--- begin ---
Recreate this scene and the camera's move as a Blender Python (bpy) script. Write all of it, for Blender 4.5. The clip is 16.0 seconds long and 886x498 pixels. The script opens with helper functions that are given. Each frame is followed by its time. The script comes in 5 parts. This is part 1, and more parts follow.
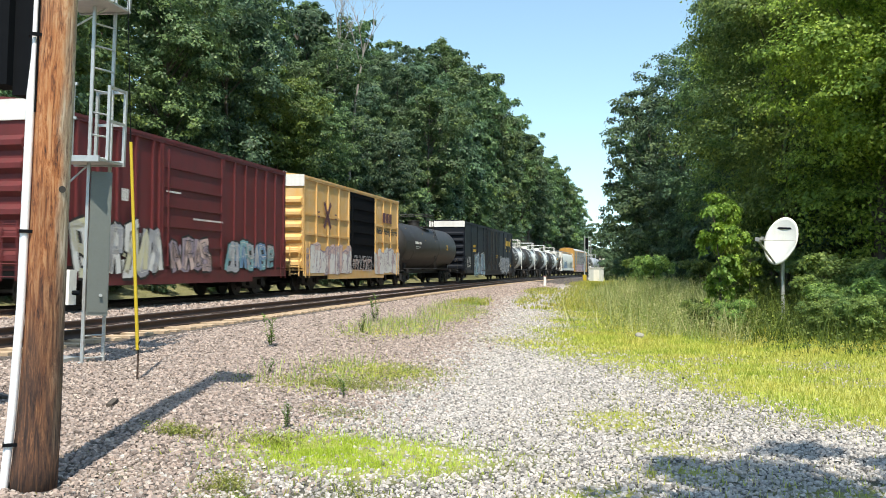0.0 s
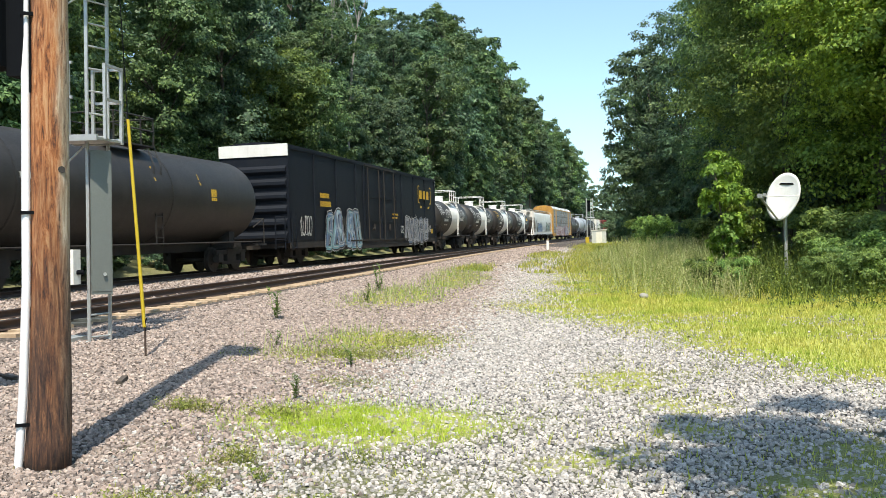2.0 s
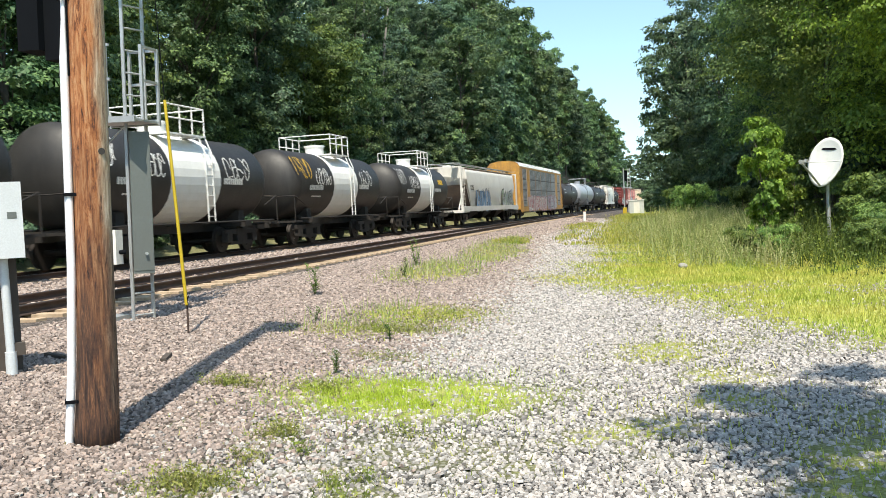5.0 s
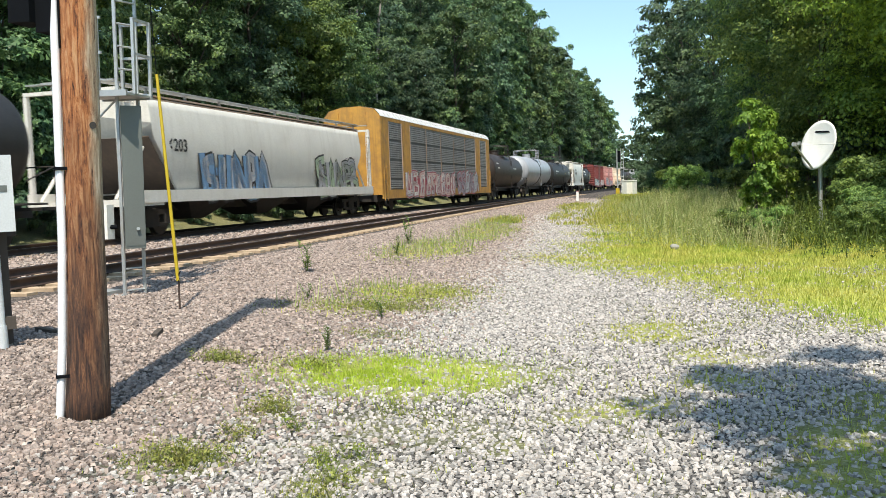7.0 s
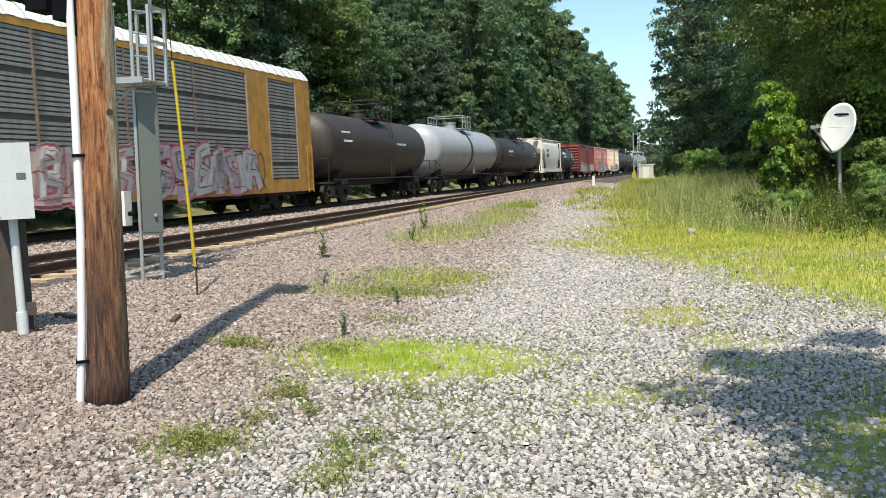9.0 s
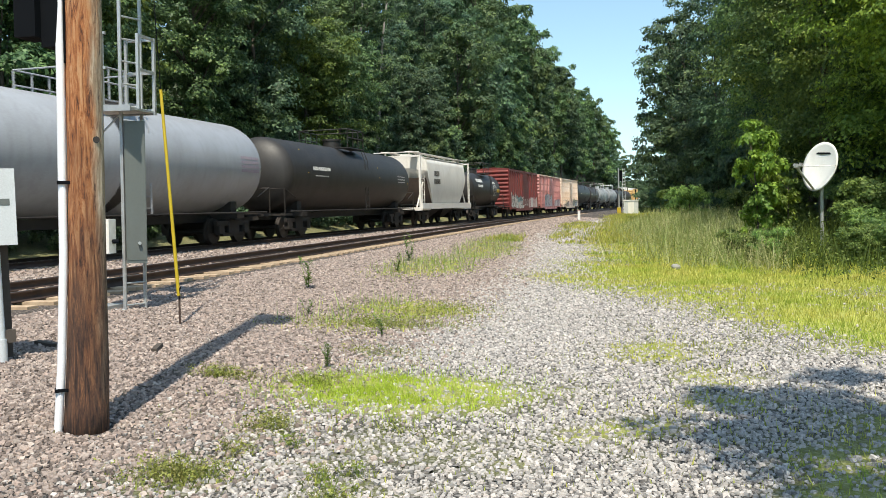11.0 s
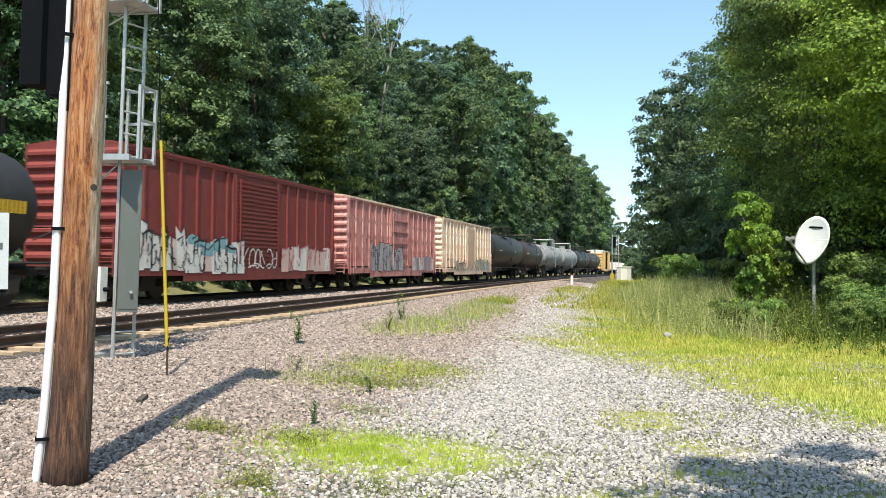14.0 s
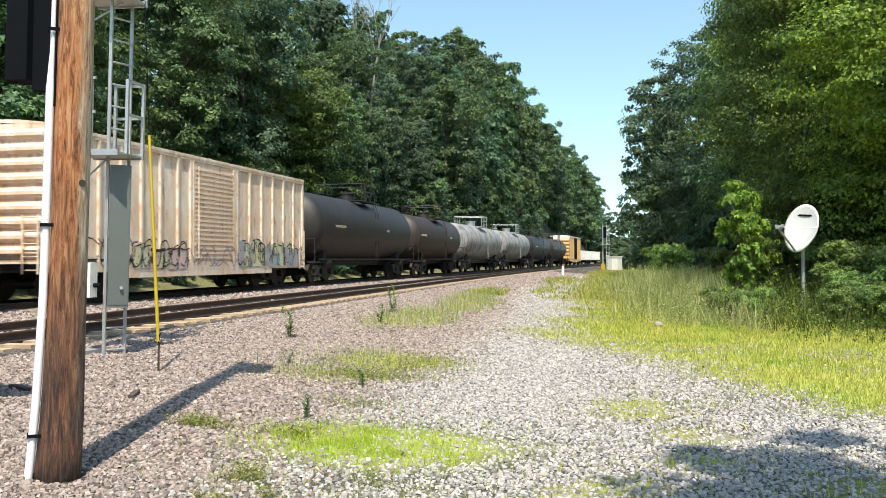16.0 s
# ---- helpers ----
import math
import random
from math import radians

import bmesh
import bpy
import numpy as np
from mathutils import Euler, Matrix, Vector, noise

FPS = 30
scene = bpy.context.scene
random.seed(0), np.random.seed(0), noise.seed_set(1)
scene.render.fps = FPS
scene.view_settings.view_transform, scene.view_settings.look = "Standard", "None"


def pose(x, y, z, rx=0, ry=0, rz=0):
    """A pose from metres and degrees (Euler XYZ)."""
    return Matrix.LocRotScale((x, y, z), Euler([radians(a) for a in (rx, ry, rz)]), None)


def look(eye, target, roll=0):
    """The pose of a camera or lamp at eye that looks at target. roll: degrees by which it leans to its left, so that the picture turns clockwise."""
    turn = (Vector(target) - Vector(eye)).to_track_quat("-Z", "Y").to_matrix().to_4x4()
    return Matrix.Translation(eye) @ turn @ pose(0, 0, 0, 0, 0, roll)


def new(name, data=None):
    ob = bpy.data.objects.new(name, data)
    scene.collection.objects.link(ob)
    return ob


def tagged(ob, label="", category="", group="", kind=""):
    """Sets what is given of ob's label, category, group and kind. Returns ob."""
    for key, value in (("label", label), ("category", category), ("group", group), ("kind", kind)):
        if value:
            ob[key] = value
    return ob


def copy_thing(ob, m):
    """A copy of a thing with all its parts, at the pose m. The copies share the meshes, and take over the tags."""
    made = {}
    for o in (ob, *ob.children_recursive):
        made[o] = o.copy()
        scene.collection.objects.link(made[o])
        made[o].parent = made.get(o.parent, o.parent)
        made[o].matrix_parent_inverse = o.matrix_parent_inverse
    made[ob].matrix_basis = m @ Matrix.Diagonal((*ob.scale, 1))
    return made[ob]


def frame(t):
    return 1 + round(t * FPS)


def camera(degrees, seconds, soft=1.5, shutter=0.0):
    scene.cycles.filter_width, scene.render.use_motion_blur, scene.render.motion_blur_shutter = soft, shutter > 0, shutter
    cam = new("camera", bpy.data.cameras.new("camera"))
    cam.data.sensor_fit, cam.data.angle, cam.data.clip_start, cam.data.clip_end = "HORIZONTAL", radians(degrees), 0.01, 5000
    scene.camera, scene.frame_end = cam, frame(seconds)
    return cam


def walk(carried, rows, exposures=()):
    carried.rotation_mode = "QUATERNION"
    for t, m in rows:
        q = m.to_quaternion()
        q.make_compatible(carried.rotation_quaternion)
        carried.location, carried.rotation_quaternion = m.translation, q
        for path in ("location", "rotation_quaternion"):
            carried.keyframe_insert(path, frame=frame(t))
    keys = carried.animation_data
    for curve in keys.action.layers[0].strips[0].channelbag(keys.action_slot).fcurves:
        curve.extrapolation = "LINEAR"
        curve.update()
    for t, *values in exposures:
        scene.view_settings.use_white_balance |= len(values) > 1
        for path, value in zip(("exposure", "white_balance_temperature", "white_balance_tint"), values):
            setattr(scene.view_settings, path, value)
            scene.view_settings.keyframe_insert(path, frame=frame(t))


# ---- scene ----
--- end ---
Repeat, character for character, the lines of the material above from the line with "import numpy as np" through the line with "made[o].parent = made.get(o.parent, o.parent)".

import numpy as np
from mathutils import Euler, Matrix, Vector, noise

FPS = 30
scene = bpy.context.scene
random.seed(0), np.random.seed(0), noise.seed_set(1)
scene.render.fps = FPS
scene.view_settings.view_transform, scene.view_settings.look = "Standard", "None"


def pose(x, y, z, rx=0, ry=0, rz=0):
    """A pose from metres and degrees (Euler XYZ)."""
    return Matrix.LocRotScale((x, y, z), Euler([radians(a) for a in (rx, ry, rz)]), None)


def look(eye, target, roll=0):
    """The pose of a camera or lamp at eye that looks at target. roll: degrees by which it leans to its left, so that the picture turns clockwise."""
    turn = (Vector(target) - Vector(eye)).to_track_quat("-Z", "Y").to_matrix().to_4x4()
    return Matrix.Translation(eye) @ turn @ pose(0, 0, 0, 0, 0, roll)


def new(name, data=None):
    ob = bpy.data.objects.new(name, data)
    scene.collection.objects.link(ob)
    return ob


def tagged(ob, label="", category="", group="", kind=""):
    """Sets what is given of ob's label, category, group and kind. Returns ob."""
    for key, value in (("label", label), ("category", category), ("group", group), ("kind", kind)):
        if value:
            ob[key] = value
    return ob


def copy_thing(ob, m):
    """A copy of a thing with all its parts, at the pose m. The copies share the meshes, and take over the tags."""
    made = {}
    for o in (ob, *ob.children_recursive):
        made[o] = o.copy()
        scene.collection.objects.link(made[o])
        made[o].parent = made.get(o.parent, o.parent)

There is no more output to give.